紀元前1万年といえば、氷河期が終わって日本列島が形成された頃、と考えられているが、縄文時代になるかならないか、メソポタミアの「肥沃な三日月」よりも以前の時代である。日本では石器を使って鹿や猪を追いかけ、骨格器なんかも使ったりしていたかもしれない。

ところが、イティハーサの世界は、普通イメージされるB.C.10000とはだいぶ違う。
これはどういうことだろう。ここまで発展した文明が一旦滅びて、また南方から来た文明が進化することになったのだろうか?いや、もしかしたら、今常識と思われている縄文時代の文化は想像に過ぎない、本当は金属製の剣も使っていたし、木綿の衣服も着ていたし、木簡に文字(さすがに漢字は無かったと明記されている。)も書いていたのかもしれない。

この時代は、歴史学的には「先史時代」の扱いと言える。
文章による史料をベースにする歴史学では、文字の発明より前の時代はなかなか研究の対象にされないだろう。だからこんな、イティのような時代だった、などという大胆な「仮説」は立てられることはないと思う。
では、「文」ではなく「物」を扱う「考古学」的に言ってこの「仮説」に矛盾はないのか。
例えばイティハーサでは堂々と、まだ有るはずの無い金属製の剣で戦っている。
これは神が作ったものだから、やがて塵と消えてしまうのだそうだ(文庫6P69)。どんな金属だったのか知らないが、まだ人間には金属器を作る技術が無いようで、現在発掘される、後の時代の青銅器、鉄器とは違うらしい。

菜っ葉を籠に摘んでいるシーンは有るが、農耕を行っているところは出てこないので、不二(フジ)の桃源郷の食卓に出てくる豊かな食物は、神の力によって作ることのできる野菜や魚を採集しているだけなのだろう(文庫5P408〜411あたり)。それを、箸やスプーンを使って食べている(文庫6P338)。また、巨石でできた不思議な建築物も(文庫5P418等)、日本ではそこまでたくさん採れなかっただろうし、人が採石してきて土木工事を行ったのではなく、神が作ったのだろう。そしてその遺跡が現在発掘されないのは、神の作ったものだから塵と消えてしまった為なのだろうか。
例外は、鳥居。これに限っては何故か「目に見えぬ神々が建てたものだから傷付くことも腐ることもない」と言っている(文庫3P68)。どういうわけか剣に関する理屈と逆だ。しかしそれも、目に見えぬ神々の意図で消されていき、イティの時代既に人によって建てられるようになったらしい。いずれにせよ朽ちて消えてしまったのだろう。後に縄文時代の鳥居の存在は立証されていない。

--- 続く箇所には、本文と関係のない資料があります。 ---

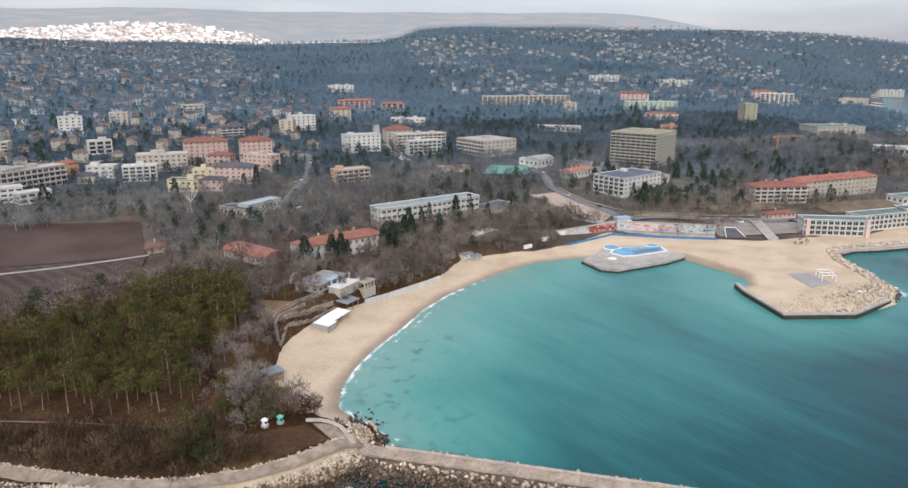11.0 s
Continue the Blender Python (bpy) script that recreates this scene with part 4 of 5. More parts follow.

次に衣服はどうだろう。かなり複雑な構造で、この時代ならせいぜい布の真ん中に穴を開けてかぶった貫頭衣なんじゃないか、というイメージとはかけ離れている。材質も麻には見えない。これも神が作ったものかもしれない。空子都(クスト)という人物が鷹野に、この着物は明等神香夜さまが縫わせたものだ、と言っている場面がある(文庫5P375)。その衣装が鷹野の特殊な体の形態にあわせて特別に作らせたものだからこのような言い方をしているのだと思うけれども、話の設定上、作らせたのは神でも、布を織って仕立てたのは人間だと考えられる。
その作り方をこの蒙昧な時代の人間に教えたのは神だろうし、その為の素材をもたらしたのも神だろう。しかし、農耕牧畜という知恵を与えていないところから、さまざまな文明的な物等の作り方を、人間に伝授して文化として発展させるつもりはなかったのだろう。限時的な賜与は有っても、知識の伝授はあまりなされなかったのかもしれない。だとしたらこの漫画の舞台でこの服装をしているからと言って、後の文化と結び付けて考える必要はないのだ。
この文化は、定着してのちの時代に引き継がれることはなかったのだ。そして、神々と共に消えていったのだ。

これらのイティハーサ文明は塵と消えてしまったのだ。考古学的には、人間の作った石器や土器などしか残らないことになり、よってイティハーサの世界が現実とそうかけはなれていたとも言い切れないのかもしれない。

少なくとも、歴史教科書に載っていることは単なる一説にすぎず、いつだって覆される覚悟はしていなければならないのだ。殊に、史料の少ない古い時代においては。いや。よくわかっていると思われがちな近代、現代のことだって、そこに書いてあることは絶対ではない。過ぎたことはもう遺物でしか確かめようが無いのだから、完全に客観的な歴史的真実というものははかりようがない、と私は思っている。
だからこそ、歴史ものを書くには作家の強い主観が必要だし、「歴史もの」とは言えないがこのイティハーサの歴史的な矛盾は許されるのだ。そして、なんとなく古代日本の懐かしさを呼び起こす雰囲気でありながら、歴史がもともと備えているロマンに頼らず、「史実」に縛られていないから、生き生きとして、美しい力を持っているのだ。